Le pape eut d'autant plus de mal à faire avaler « sa » pilule qu'on nageait en plein fantasme d'explosion démographique planétaire. Mais faut-il s'étonner que l'Église ait pris à contre-pied tant de ses « sages » et de ses « savants » qui l'incitaient à céder du terrain aux dogmes faciles de la « libération sexuelle »  ? Aujourd'hui encore, leurs voix s'élèvent. Interrogé par La Repubblica, à l'occasion de la sortie de son livre Ma bataille pour la liberté, le suisse Hans Küng semblait se réjouir le 22 mai  : « Seule une petite minorité [des fidèles] partage la doctrine officielle de l'encyclique Humanae vitae sur le refus d'une régulation responsable des naissances. » On décèle chez le théologien contestataire un zeste de mauvaise fois  : peut-il ignorer qu'Humanae Vitae incite au contraire à la « paternité responsable »  ? La voix du cardinal Mario Martini peut faire plus mal. Lui aussi brillant contemporain de l'actuel souverain pontife, il se lamente encore - d'aucuns diront ratiocine - sur les événements ecclésiaux de mai 1968, sur la forme comme sur le fond. Son dernier livre (Conversations nocturnes à Jérusalem) regrette les « développements négatifs et malheureux » de l'encyclique et la « solitude dans la décision » de Paul VI. Et d'appeler Benoît XVI à rédiger un autre texte. Dans le même élan, le jésuite fait part de son regard « progressiste » sur l'homosexualité et réclame le diaconat pour les femmes. Au risque de souligner la cohérence des positions qu'il conteste.

Car, de même que le « jouir sans entrave » de mai 68 fait dorénavant figure de slogan éculé, ayant largement contribué à la déstructuration des sociétés occidentales, à leur suicide démographique et aux souffrances des nouvelles générations, sans pour autant avoir libéré les femmes de toutes les contraintes qui pesaient sur elles, de même le prophétisme d'Humanae vitae apparaît progressivement. Ainsi, certains des scep­tiques l'admettent, à l'image d'Emma Fattorini déclarant à Libération  : « Paul VI a eu l'intuition qu'en dissociant complètement sexualité et procréation, on créait les bases de transformations anthropologiques irréversibles ». Pour l'universitaire italienne, les manipulations génétiques et la marchandisation du corps sont même des points à propos desquels féministes et écologistes pourraient se rapprocher de l'encyclique.
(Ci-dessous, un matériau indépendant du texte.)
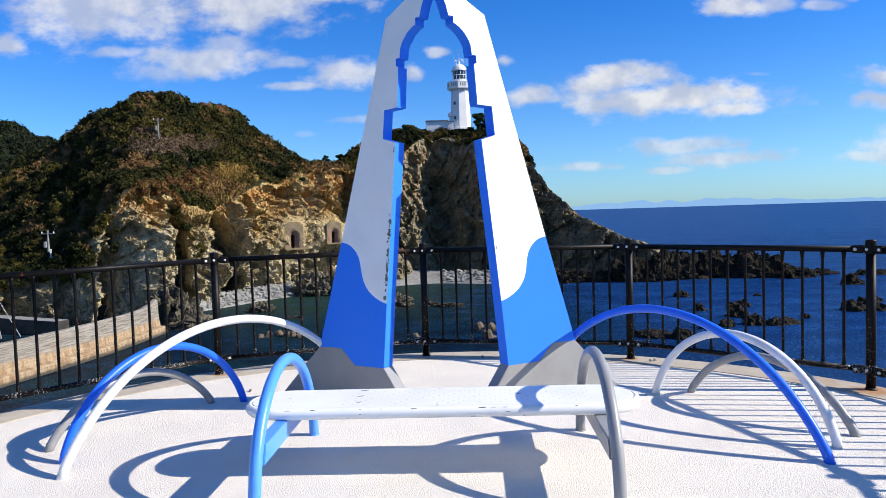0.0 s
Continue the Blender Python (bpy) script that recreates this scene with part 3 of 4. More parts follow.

Après avoir explicité quelle « vision intégrale de l'homme » motivait l'invitation à ne pas entraver par des moyens artificiels la fécondité de l'union conjugale, Paul VI avait mis en garde contre les consé­quences de ce qui deviendra la culture contraceptive  : attentats contre la vie, fractures conjugales, violences faites aux femmes, dérive pornographique. Il écrivait  : « On peut craindre (...) que l'homme, en s'habituant à l'usage des pra­tiques anticonceptionnelles, ne finisse pas perdre le respect de la femme et, sans plus se soucier de l'équilibre physique et psychologique de celle-ci, n'en vienne à la considérer comme un simple instrument de jouissance égoïste et non plus comme sa compagne respectée et aimée ».

Paul VI avait aussi vu le risque que les États imposent certaines méthodes de contraception. Or, dans de nombreux pays pauvres, une énorme proportion de femmes sont désormais abusivement stérilisées. Enfin, ceux qui croyaient contester la « contradiction » d'Humanae vitae en regardant la contraception comme moyen de prévenir l'avortement (autrement plus grave) devraient déchanter en constatant les statistiques des pratiques. L'exhortation ecclésiale, au lieu de faire irruption dans l'intimité conjugale - comme on le lui a tant reproché - n'appelait-t-elle pas, au contraire, les époux à se garder des tierces personnes ou d'objets tiers qui n'ont rien à faire dans leur intimité  ?

Certes, l'humanité est portée à la faiblesse. Justement, nul ne conteste que l'Église exhorte à la générosité ou à l'humilité. Pourquoi l'empêcherait-on de plaider pour l'exigeante chasteté  ? Son seul tort serait d'avoir une haute idée de l'être humain.